What expats say: Lack of customer service and friendliness

Nathan Brown, born and raised in Western Canada, came to Brno with his wife (also Canadian) in early 2004. He owns the business CZECH POINT 101 which offers property services to foreign and local investors.

What do you like about Brno?

My wife and I have always loved a number of things about Brno but I will state just a few.

One is the excellent public transport system. Coming from Canada where infrastructure is based on everyone having a car, we found it refreshing not needing one. If required, we would rent a car. This is something which is really exceptional about Brno and perhaps also for other parts of Europe which we don’t experience in Canada. Now we have two children so a car has become necessary but it was only a purchase in the last three months and we lived happily without one for over 5 years.

The cost of some things are very reasonable here. Food is much cheaper, whether at restaurants or grocery stores. A high end meal here is about 1/3 less than a similar quality meal in Canada. The service is still not to the same level as Canada but overall the experience is quite good. Health care is also much cheaper and of good quality.

The Czech countryside is very beautiful. I love road biking and the roads here are very interesting and there is an endless possibility of routes in the countryside on roads which are rarely used. Along the way it is possible to eat fresh fruit right off your bike!

What you don’t like about Brno?

As expressed by some other foreigners, we have found the lack of customer service and friendliness at times quite shocking. We try not to dwell on it now but when we first moved here we would have usually an ‘experience of the week’ where we would have some terrible experience, whether at the Post Office, at a local grocery store, on public transport or elsewhere.

My wife has had particularly bad experiences on public transport (and part of the reason we bought a car) as she tried to navigate with two children on them. On more than one occasion she had the door shut on her as she was in the middle of moving a baby carriage (pram) in or out of the tram, even though she was in full sight of the driver and had pushed the baby carriage button.

On another occasion it was last stop for a tram and she purposely didn’t push the baby carriage button because there was a clear line of site from the driver to the back of the tram, no one else on the tram and she thought the ringing might be irritating for the driver. After she got off the driver proceeded to come out of the tram, make a big scene and yell at her for not pushing the button. She said it was difficult to explain to our two year old afterward why this man yelled at her.

Our two year old always liked to wave at tram or bus drivers after getting off the bus but in the probably close to 50 times I have been with him when he did this he only got a wave back 2 or 3 times. Most chose to ignore him. This is also hard to explain to a two year old.

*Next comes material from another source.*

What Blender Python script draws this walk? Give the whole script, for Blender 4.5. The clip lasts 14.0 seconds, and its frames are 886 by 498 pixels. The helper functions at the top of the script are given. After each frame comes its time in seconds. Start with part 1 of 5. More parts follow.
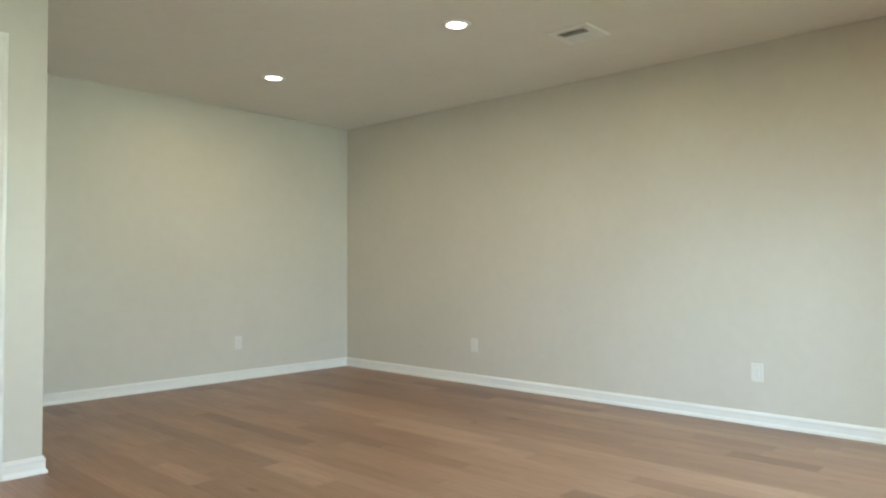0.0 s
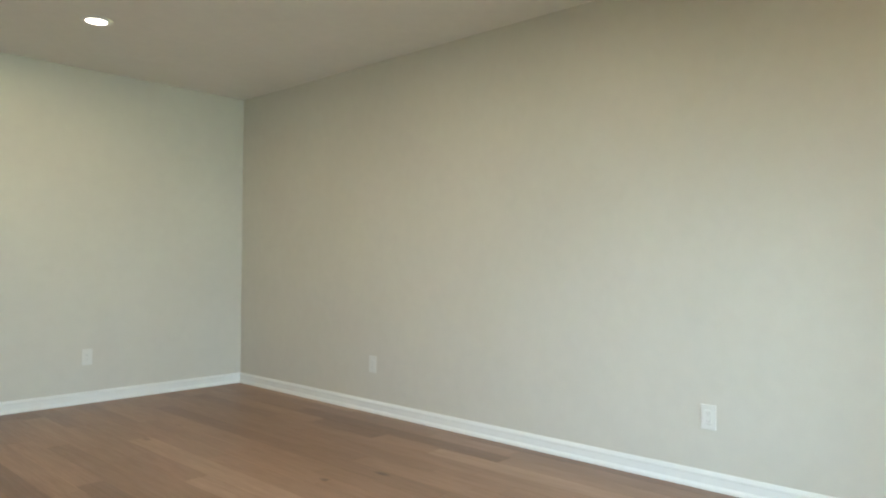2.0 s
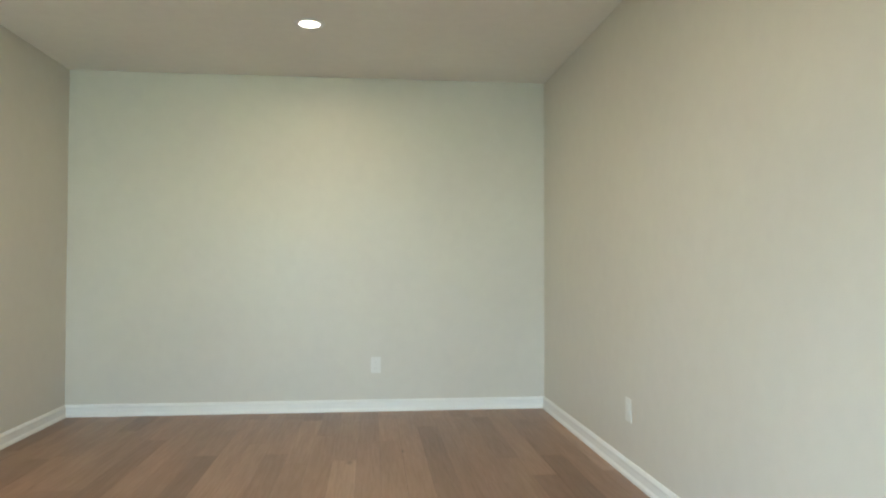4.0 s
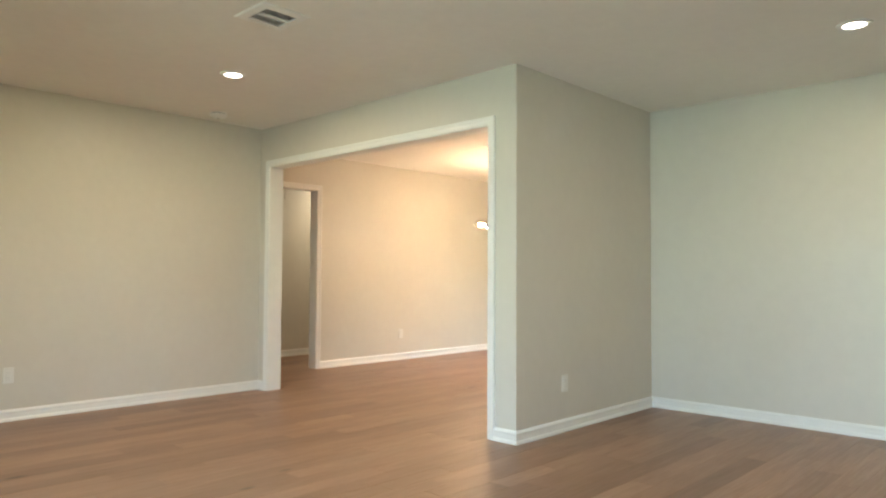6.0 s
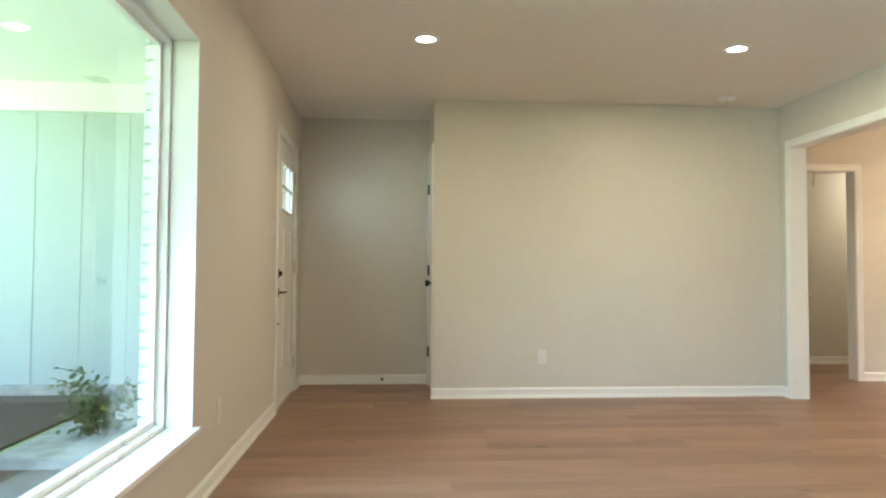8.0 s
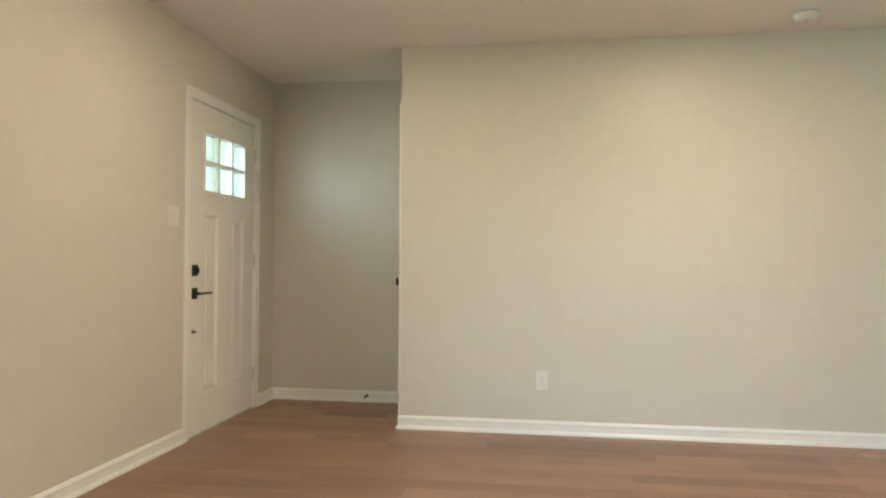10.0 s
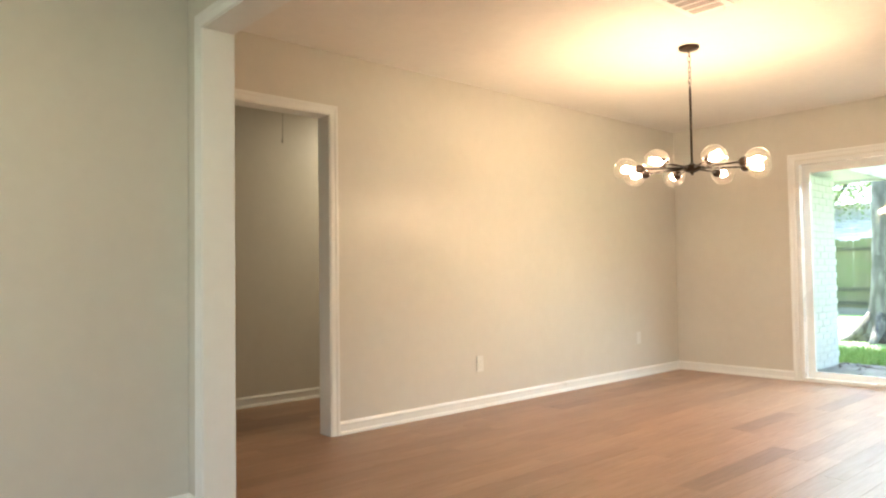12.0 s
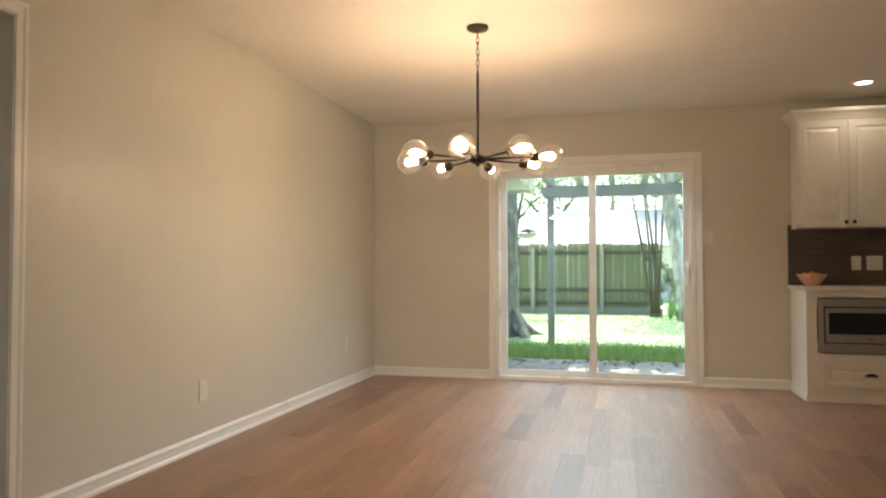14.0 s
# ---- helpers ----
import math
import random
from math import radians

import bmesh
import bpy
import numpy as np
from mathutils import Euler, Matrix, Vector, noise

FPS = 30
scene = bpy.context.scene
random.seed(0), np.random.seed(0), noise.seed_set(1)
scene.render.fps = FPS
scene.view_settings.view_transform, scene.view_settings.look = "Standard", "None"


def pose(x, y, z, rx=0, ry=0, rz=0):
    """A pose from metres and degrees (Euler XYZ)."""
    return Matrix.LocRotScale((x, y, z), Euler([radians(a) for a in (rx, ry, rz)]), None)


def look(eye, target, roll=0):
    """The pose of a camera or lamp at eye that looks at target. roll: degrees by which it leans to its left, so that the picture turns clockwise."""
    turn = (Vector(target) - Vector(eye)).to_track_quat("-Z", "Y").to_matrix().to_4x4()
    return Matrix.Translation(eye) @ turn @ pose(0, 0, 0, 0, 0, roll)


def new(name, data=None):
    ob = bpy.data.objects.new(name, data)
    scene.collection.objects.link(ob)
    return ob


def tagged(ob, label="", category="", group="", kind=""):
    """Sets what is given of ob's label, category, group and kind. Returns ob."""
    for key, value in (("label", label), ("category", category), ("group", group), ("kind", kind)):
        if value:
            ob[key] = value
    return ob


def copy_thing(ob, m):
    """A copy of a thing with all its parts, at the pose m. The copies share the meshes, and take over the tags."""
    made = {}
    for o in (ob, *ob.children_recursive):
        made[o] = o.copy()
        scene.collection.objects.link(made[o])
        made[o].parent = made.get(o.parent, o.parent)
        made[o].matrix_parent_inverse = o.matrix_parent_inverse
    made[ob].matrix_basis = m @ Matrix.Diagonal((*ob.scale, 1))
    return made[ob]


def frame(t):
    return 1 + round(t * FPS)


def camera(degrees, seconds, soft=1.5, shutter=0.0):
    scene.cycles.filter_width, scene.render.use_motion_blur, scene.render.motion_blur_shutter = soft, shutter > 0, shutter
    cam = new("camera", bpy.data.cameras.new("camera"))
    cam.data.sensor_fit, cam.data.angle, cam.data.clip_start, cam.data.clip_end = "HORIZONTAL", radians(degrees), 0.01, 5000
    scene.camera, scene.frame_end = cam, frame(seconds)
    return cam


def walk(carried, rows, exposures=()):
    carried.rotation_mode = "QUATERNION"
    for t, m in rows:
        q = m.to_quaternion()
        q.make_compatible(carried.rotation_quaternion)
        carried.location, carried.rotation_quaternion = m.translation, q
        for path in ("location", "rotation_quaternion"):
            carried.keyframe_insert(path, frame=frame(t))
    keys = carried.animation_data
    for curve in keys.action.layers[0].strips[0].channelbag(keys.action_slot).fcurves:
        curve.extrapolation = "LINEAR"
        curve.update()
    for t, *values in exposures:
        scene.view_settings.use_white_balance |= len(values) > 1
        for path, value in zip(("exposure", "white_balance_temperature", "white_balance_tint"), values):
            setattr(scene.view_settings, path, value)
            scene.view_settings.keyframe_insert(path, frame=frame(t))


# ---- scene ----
# ---- camera ----
cam = camera(65.2, 14.0, soft=2.2)
PATH = [
    (0, (1.844, -3.768, 1.0), (3.315, -2.414, 1.055), -0.1),
    (0.5, (2.069, -3.766, 1.014), (3.63, -2.517, 1.071), -0.1),
    (1, (2.358, -3.699, 1.024), (3.934, -2.468, 1.073), 0.1),
    (1.5, (2.758, -3.63, 1.041), (4.33, -2.394, 1.084), 0.2),
    (2, (3.229, -3.528, 1.045), (4.697, -2.171, 1.083), 0.4),
    (2.2, (3.425, -3.503, 1.059), (4.816, -2.066, 1.085), 0.3),
    (4.3, (5.388, -3.28, 1.05), (5.338, -1.281, 1.104), -0.0),
    (4.5, (5.517, -3.28, 1.046), (5.29, -1.293, 1.106), -0.1),
    (5, (5.665, -3.339, 1.059), (4.95, -1.472, 1.123), 0.2),
    (5.5, (5.767, -3.431, 1.068), (4.664, -1.765, 1.139), 0.4),
    (6, (5.748, -3.53, 1.066), (4.369, -2.084, 1.143), 0.3),
    (6.5, (5.718, -3.605, 1.036), (4.108, -2.421, 1.118), 0.2),
    (7, (5.705, -3.595, 1.02), (3.901, -2.734, 1.099), 0.3),
    (7.5, (5.693, -3.499, 1.004), (3.758, -3.003, 1.085), 0.1),
    (7.7, (5.685, -3.429, 0.996), (3.717, -3.082, 1.076), 0.2),
    (9.8, (4.499, -2.147, 1.031), (2.525, -2.461, 1.074), -0.1),
    (10, (4.343, -2.023, 1.061), (2.365, -2.319, 1.098), 0.3),
    (10.5, (3.954, -1.748, 1.015), (1.955, -1.784, 1.073), -0.3),
    (11, (3.574, -1.496, 1.002), (1.63, -1.029, 1.066), -0.6),
    (11.5, (3.243, -1.319, 1.02), (1.47, -0.395, 1.084), -0.6),
    (12, (2.987, -1.182, 1.014), (1.496, 0.149, 1.084), -0.8),
    (12.5, (2.704, -1.171, 1.033), (1.541, 0.455, 1.098), -0.6),
    (13, (2.29, -1.132, 1.044), (1.44, 0.677, 1.102), -0.4),
    (13.5, (1.919, -1.145, 1.014), (1.245, 0.737, 1.079), -0.3),
    (14, (1.568, -1.022, 1.014), (1.075, 0.916, 1.075), -0.1),
]
EXPOSURE = [
    (0.0, 3.0, 6750, 11), (2.0, 2.98, 6700, 11), (4.5, 3.14, 6700, 11), (5.5, 3.17, 6700, 11), (7.0, 3.2, 6350, 10), (7.5, 3.32, 6200, 9), (10.0, 3.5, 6350, 11), (10.5, 3.57, 6350, 10),
    (11.0, 3.46, 6250, 9), (11.5, 3.42, 6300, 9), (12.0, 3.14, 6450, 9), (12.5, 2.97, 6550, 10), (13.0, 2.7, 6600, 10), (14.0, 2.3, 6650, 10)]
walk(cam, [(t, look(eye, aim, roll)) for t, eye, aim, roll in PATH], EXPOSURE)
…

Do you know some “best practices” or experience from living in other cities which could be of use in Brno, too?

While we are rarely out late these days, we do find it fairly strange that public transport goes to almost no options after 11 pm. Half an hour between buses is really a long time.

Also, government offices which regularly deal with foreigners, such as the foreign police, should at least have someone in the office who speaks English and that they are willing to try to help with the communication.

What do you think is its advantage compared with other cities?

Brno feels like a small city. I am not sure what it is but it seems very easy to get around and get things done (during the day). My wife and I both find Prague very exhausting even if there with visitors. It is so busy and takes a lot of effort to move between locations.

Where do you see the way how to make Brno more open and attractive for foreigns (expats)?

It has gotten better and better since we have been here but one of the biggest things would be to have more English speaking staff in shops, offices, etc. It is true that we are living in Czech Republic but it is also a matter of hospitality and good business sense to have English speaking staff if your business is frequented by foreigners.

What place in Brno you think is really unique and should be more promoted?

We live close to the path along the Svratka river and this is really a wonderful place to bike, walk or roller blade. It does get quite busy in the summer so maybe I shouldn’t promote it more!